▶ _TASK DATA_
*****

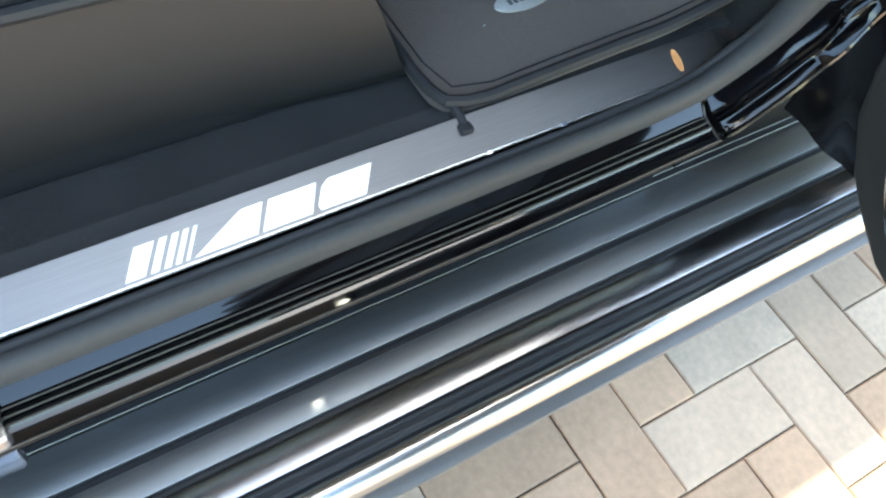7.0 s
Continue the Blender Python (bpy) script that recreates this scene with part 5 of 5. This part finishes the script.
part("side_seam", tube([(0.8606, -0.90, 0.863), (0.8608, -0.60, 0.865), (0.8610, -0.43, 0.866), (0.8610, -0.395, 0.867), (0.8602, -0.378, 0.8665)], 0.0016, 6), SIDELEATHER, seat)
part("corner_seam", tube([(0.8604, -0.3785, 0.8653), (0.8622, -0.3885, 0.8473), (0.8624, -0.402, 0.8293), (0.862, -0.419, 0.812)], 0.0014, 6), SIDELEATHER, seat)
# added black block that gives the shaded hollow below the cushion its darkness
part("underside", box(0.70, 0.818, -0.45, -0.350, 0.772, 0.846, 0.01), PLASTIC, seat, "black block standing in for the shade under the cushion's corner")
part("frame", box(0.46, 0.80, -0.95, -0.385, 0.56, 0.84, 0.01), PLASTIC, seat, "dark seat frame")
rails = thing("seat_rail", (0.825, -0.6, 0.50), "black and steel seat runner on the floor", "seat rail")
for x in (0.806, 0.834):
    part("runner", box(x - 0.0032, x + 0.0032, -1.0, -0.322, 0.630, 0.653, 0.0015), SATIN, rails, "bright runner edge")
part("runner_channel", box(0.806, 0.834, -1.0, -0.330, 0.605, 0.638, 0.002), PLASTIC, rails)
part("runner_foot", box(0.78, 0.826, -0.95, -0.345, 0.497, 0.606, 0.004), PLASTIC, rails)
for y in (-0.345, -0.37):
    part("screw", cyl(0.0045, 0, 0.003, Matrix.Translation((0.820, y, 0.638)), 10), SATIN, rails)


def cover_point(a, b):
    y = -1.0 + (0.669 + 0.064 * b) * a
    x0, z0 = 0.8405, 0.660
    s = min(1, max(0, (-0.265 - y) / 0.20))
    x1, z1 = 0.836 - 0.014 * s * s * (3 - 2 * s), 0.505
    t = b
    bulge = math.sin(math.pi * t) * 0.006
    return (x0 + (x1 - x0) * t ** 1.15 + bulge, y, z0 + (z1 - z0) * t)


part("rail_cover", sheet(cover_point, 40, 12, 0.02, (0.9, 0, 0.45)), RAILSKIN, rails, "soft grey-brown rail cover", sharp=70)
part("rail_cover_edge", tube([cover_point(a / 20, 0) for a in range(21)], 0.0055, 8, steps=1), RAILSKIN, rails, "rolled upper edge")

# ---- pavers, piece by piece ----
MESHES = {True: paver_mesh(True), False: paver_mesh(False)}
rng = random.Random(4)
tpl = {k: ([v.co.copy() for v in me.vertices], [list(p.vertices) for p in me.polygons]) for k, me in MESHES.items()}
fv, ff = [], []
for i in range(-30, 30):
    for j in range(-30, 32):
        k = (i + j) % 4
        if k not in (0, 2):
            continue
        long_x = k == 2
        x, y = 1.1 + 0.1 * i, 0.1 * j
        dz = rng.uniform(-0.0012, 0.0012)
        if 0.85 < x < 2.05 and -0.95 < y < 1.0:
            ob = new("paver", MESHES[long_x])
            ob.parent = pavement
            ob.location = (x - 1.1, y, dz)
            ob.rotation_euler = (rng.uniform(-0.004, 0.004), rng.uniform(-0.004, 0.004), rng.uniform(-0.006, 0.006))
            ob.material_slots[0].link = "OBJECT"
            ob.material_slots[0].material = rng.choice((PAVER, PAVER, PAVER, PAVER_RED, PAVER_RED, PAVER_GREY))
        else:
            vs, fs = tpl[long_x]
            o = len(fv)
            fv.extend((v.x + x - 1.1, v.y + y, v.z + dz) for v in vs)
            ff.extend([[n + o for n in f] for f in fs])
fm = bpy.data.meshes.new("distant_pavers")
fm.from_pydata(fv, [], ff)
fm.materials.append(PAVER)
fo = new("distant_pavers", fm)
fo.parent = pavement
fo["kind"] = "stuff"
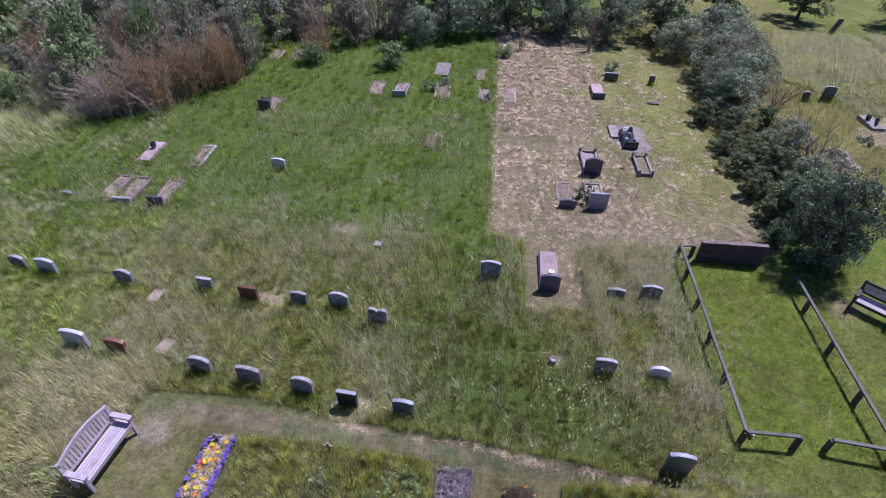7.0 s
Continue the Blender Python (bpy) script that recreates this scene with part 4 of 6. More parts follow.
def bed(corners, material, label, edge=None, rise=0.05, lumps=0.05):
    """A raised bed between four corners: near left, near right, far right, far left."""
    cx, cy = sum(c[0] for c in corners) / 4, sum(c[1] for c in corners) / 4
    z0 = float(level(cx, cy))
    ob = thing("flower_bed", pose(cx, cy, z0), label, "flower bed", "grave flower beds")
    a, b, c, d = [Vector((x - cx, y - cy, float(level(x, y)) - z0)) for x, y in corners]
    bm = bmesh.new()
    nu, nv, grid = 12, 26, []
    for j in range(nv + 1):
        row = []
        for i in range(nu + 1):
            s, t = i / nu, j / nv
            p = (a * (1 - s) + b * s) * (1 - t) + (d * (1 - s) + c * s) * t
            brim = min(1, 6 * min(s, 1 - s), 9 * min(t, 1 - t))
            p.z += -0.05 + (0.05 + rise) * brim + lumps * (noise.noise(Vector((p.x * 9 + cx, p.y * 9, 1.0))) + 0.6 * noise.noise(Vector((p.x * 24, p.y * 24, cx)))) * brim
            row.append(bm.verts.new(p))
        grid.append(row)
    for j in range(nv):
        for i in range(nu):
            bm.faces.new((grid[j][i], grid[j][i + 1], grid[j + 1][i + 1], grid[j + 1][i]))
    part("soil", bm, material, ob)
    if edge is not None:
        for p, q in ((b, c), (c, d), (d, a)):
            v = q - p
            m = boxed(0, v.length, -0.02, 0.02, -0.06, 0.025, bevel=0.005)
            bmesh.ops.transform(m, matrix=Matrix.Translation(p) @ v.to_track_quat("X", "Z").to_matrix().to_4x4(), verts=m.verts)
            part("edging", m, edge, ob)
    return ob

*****

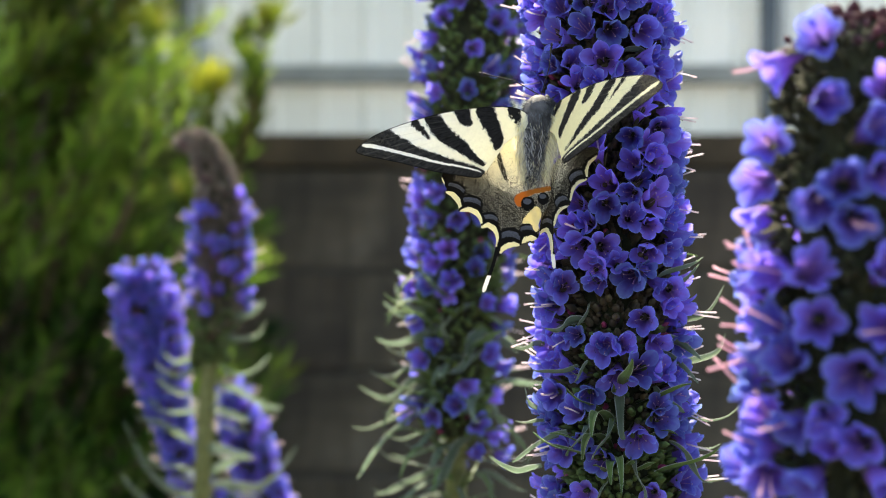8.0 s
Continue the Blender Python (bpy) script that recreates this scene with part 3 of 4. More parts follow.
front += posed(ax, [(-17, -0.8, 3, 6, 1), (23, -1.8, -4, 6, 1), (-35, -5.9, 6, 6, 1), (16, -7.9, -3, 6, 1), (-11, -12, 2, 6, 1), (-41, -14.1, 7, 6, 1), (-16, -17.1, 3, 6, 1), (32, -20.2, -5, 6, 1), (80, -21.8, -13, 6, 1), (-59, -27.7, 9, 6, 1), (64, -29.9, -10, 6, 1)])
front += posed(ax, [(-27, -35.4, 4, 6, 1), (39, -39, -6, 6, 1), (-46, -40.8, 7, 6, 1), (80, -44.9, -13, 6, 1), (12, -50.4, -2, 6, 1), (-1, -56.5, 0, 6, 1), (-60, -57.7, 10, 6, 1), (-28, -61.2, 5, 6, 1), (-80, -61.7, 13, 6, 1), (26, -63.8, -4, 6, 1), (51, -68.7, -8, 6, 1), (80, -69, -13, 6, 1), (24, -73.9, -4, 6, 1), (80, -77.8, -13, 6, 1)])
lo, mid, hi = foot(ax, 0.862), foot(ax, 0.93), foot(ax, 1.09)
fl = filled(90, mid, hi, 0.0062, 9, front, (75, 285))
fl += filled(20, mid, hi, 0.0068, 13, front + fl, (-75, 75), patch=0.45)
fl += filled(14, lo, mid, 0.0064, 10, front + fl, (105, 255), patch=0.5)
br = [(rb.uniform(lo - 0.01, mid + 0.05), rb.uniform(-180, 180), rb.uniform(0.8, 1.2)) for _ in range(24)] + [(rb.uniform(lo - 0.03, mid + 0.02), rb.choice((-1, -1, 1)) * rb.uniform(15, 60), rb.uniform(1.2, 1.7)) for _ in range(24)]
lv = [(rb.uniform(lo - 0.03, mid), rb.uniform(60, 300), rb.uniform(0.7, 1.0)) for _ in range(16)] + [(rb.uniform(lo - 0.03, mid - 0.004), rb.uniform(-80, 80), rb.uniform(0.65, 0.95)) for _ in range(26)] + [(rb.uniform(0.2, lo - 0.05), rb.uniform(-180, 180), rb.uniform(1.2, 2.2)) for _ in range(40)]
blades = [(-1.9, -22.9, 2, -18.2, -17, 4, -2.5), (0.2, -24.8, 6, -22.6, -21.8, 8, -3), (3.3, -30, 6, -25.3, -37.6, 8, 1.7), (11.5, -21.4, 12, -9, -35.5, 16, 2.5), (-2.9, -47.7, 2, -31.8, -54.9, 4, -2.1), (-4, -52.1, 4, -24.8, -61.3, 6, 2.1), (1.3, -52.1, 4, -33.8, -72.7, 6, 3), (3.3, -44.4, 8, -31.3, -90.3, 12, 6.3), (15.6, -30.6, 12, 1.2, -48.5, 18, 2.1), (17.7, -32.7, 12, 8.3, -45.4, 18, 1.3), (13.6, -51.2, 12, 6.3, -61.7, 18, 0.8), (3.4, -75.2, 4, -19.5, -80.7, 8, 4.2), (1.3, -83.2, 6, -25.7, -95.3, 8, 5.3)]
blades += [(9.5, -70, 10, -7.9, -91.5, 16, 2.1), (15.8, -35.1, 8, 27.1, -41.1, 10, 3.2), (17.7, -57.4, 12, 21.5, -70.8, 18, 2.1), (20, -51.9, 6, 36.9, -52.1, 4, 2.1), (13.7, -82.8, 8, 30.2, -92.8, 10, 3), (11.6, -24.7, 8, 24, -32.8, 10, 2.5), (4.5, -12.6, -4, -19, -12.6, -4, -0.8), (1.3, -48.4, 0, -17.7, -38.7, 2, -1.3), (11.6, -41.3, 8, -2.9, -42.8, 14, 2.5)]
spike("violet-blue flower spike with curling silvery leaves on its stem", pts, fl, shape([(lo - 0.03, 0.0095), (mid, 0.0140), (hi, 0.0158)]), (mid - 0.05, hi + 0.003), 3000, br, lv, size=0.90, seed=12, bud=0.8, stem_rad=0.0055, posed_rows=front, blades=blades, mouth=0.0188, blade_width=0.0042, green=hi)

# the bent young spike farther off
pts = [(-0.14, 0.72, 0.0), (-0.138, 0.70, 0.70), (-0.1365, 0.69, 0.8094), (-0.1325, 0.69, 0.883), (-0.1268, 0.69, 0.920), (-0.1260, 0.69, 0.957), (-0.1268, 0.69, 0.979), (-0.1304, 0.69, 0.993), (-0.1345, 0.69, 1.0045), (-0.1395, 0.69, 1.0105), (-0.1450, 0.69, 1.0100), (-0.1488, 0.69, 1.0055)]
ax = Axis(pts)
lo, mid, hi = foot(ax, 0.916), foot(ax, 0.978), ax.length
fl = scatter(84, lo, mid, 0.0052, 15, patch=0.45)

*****

▶ _PROBLEM REQUIREMENTS_
Check every line of the entries above for the word "scene" and report how many lines contain it, giving the number only.

▶ _ANSWER TO THE EXERCISE_
3